The problem ▸ Repeat the listing exactly as given, omitting every image.

--------------------------------------------------

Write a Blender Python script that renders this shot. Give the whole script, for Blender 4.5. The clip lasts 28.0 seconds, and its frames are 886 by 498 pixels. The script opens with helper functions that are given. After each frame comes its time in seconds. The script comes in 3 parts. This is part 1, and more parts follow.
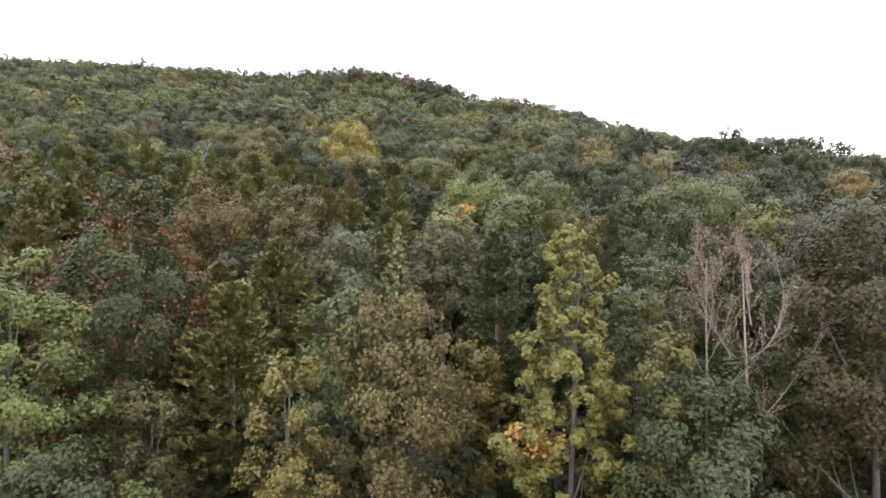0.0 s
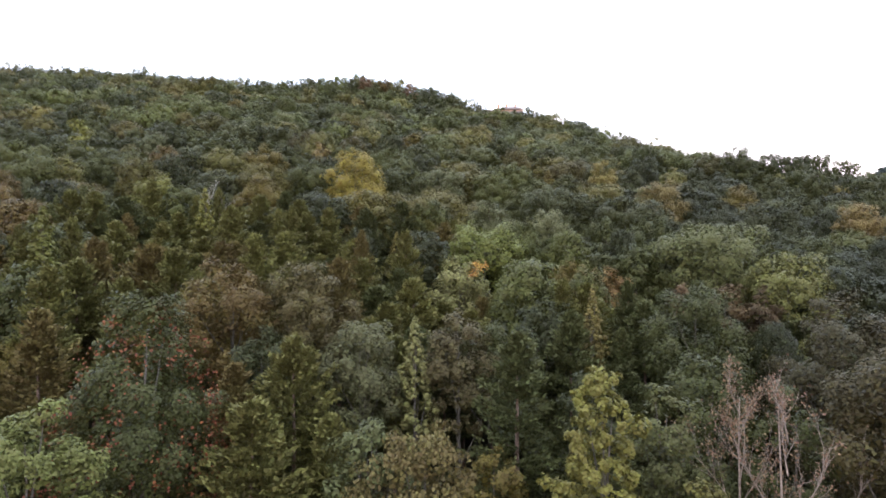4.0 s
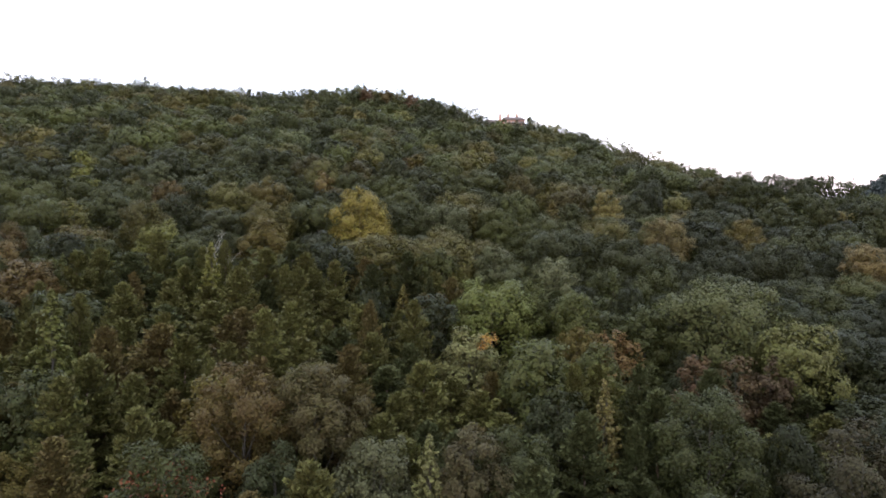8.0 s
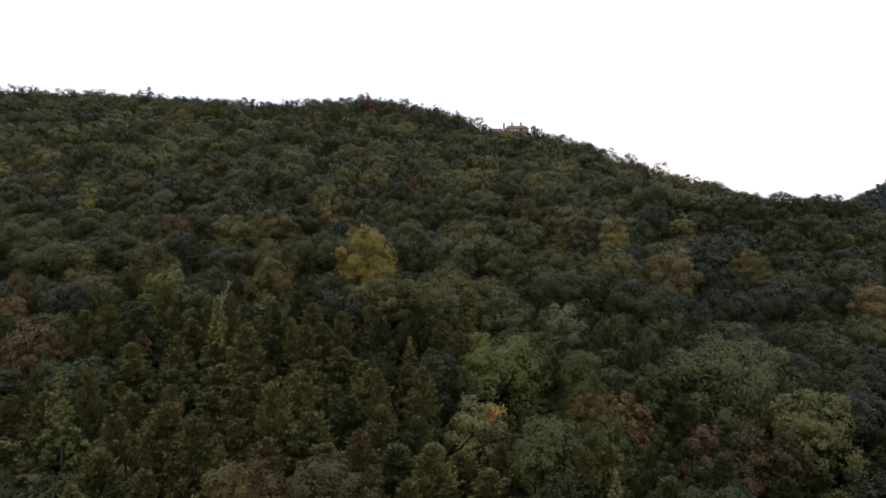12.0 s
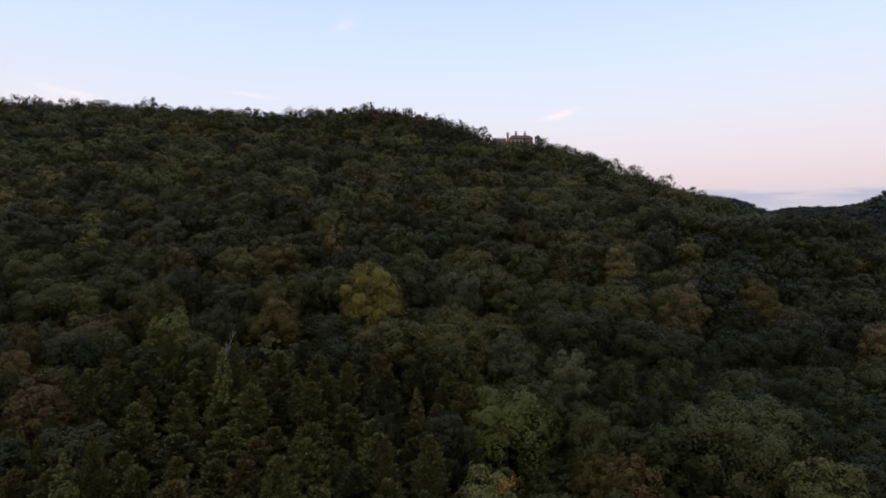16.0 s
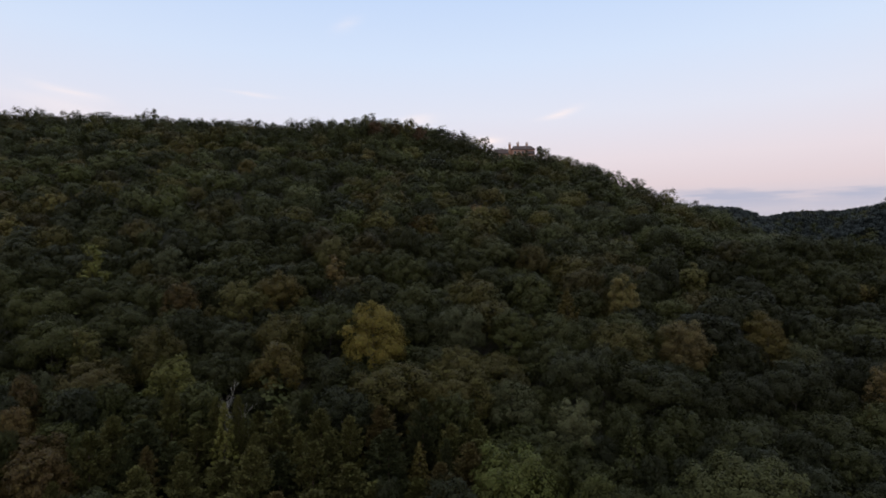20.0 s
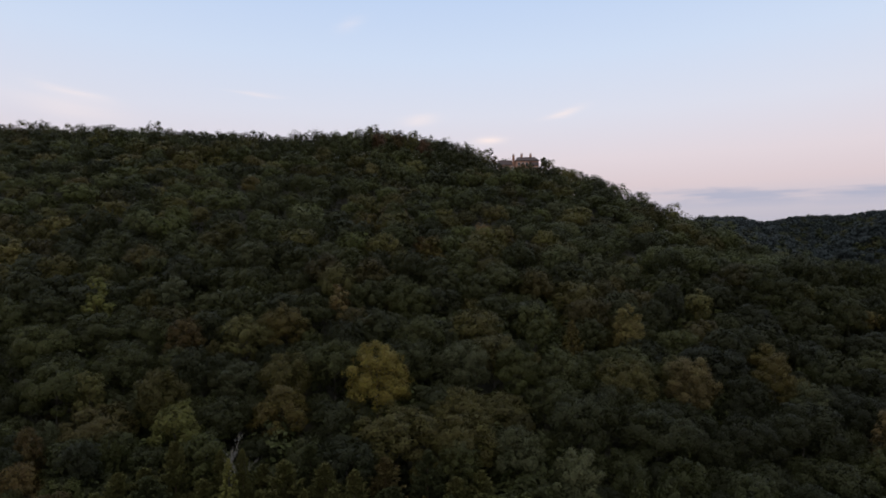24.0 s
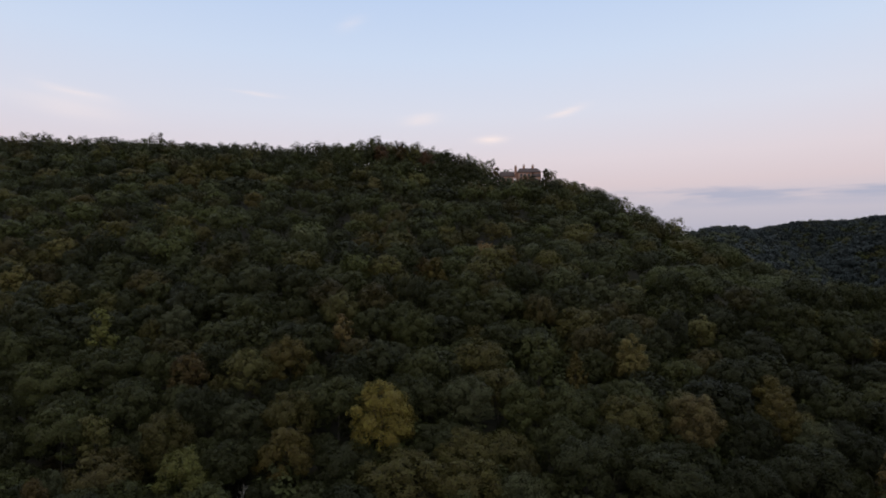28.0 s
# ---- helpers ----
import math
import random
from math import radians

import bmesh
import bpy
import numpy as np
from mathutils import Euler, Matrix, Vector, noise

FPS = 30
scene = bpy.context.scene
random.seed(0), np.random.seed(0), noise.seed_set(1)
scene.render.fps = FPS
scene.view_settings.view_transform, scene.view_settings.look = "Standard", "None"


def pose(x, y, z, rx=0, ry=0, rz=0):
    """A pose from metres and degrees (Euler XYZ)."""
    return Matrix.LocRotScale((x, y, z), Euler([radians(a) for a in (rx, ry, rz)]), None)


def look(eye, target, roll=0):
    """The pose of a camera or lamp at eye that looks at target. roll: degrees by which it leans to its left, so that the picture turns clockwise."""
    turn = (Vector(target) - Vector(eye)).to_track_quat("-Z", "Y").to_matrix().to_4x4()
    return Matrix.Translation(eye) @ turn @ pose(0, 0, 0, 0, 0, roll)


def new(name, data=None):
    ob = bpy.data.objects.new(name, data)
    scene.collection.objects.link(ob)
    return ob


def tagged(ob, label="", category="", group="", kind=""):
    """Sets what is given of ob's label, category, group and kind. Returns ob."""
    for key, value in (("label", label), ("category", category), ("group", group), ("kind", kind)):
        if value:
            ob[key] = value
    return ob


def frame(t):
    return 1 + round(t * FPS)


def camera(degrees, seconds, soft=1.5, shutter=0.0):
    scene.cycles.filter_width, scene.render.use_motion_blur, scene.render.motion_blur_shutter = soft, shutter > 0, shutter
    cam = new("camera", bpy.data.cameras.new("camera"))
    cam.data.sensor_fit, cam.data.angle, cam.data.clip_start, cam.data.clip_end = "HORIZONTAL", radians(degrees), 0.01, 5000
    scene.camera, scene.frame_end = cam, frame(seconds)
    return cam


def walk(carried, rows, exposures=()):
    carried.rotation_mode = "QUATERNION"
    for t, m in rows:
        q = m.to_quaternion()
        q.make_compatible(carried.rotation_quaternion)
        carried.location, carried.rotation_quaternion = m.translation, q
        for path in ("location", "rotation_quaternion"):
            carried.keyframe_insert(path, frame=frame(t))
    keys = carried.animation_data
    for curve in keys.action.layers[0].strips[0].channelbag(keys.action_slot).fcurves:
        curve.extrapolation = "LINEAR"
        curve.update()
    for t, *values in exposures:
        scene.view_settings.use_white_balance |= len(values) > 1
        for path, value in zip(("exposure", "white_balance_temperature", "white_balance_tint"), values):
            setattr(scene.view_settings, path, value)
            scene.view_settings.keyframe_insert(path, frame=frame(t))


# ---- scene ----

--------------------------------------------------

Exercise answer ▸
Write a Blender Python script that renders this shot. Give the whole script, for Blender 4.5. The clip lasts 28.0 seconds, and its frames are 886 by 498 pixels. The script opens with helper functions that are given. After each frame comes its time in seconds. The script comes in 3 parts. This is part 1, and more parts follow.
0.0 s
4.0 s
8.0 s
12.0 s
16.0 s
20.0 s
24.0 s
28.0 s
# ---- helpers ----
import math
import random
from math import radians

import bmesh
import bpy
import numpy as np
from mathutils import Euler, Matrix, Vector, noise

FPS = 30
scene = bpy.context.scene
random.seed(0), np.random.seed(0), noise.seed_set(1)
scene.render.fps = FPS
scene.view_settings.view_transform, scene.view_settings.look = "Standard", "None"


def pose(x, y, z, rx=0, ry=0, rz=0):
    """A pose from metres and degrees (Euler XYZ)."""
    return Matrix.LocRotScale((x, y, z), Euler([radians(a) for a in (rx, ry, rz)]), None)


def look(eye, target, roll=0):
    """The pose of a camera or lamp at eye that looks at target. roll: degrees by which it leans to its left, so that the picture turns clockwise."""
    turn = (Vector(target) - Vector(eye)).to_track_quat("-Z", "Y").to_matrix().to_4x4()
    return Matrix.Translation(eye) @ turn @ pose(0, 0, 0, 0, 0, roll)


def new(name, data=None):
    ob = bpy.data.objects.new(name, data)
    scene.collection.objects.link(ob)
    return ob


def tagged(ob, label="", category="", group="", kind=""):
    """Sets what is given of ob's label, category, group and kind. Returns ob."""
    for key, value in (("label", label), ("category", category), ("group", group), ("kind", kind)):
        if value:
            ob[key] = value
    return ob


def frame(t):
    return 1 + round(t * FPS)


def camera(degrees, seconds, soft=1.5, shutter=0.0):
    scene.cycles.filter_width, scene.render.use_motion_blur, scene.render.motion_blur_shutter = soft, shutter > 0, shutter
    cam = new("camera", bpy.data.cameras.new("camera"))
    cam.data.sensor_fit, cam.data.angle, cam.data.clip_start, cam.data.clip_end = "HORIZONTAL", radians(degrees), 0.01, 5000
    scene.camera, scene.frame_end = cam, frame(seconds)
    return cam


def walk(carried, rows, exposures=()):
    carried.rotation_mode = "QUATERNION"
    for t, m in rows:
        q = m.to_quaternion()
        q.make_compatible(carried.rotation_quaternion)
        carried.location, carried.rotation_quaternion = m.translation, q
        for path in ("location", "rotation_quaternion"):
            carried.keyframe_insert(path, frame=frame(t))
    keys = carried.animation_data
    for curve in keys.action.layers[0].strips[0].channelbag(keys.action_slot).fcurves:
        curve.extrapolation = "LINEAR"
        curve.update()
    for t, *values in exposures:
        scene.view_settings.use_white_balance |= len(values) > 1
        for path, value in zip(("exposure", "white_balance_temperature", "white_balance_tint"), values):
            setattr(scene.view_settings, path, value)
            scene.view_settings.keyframe_insert(path, frame=frame(t))


# ---- scene ----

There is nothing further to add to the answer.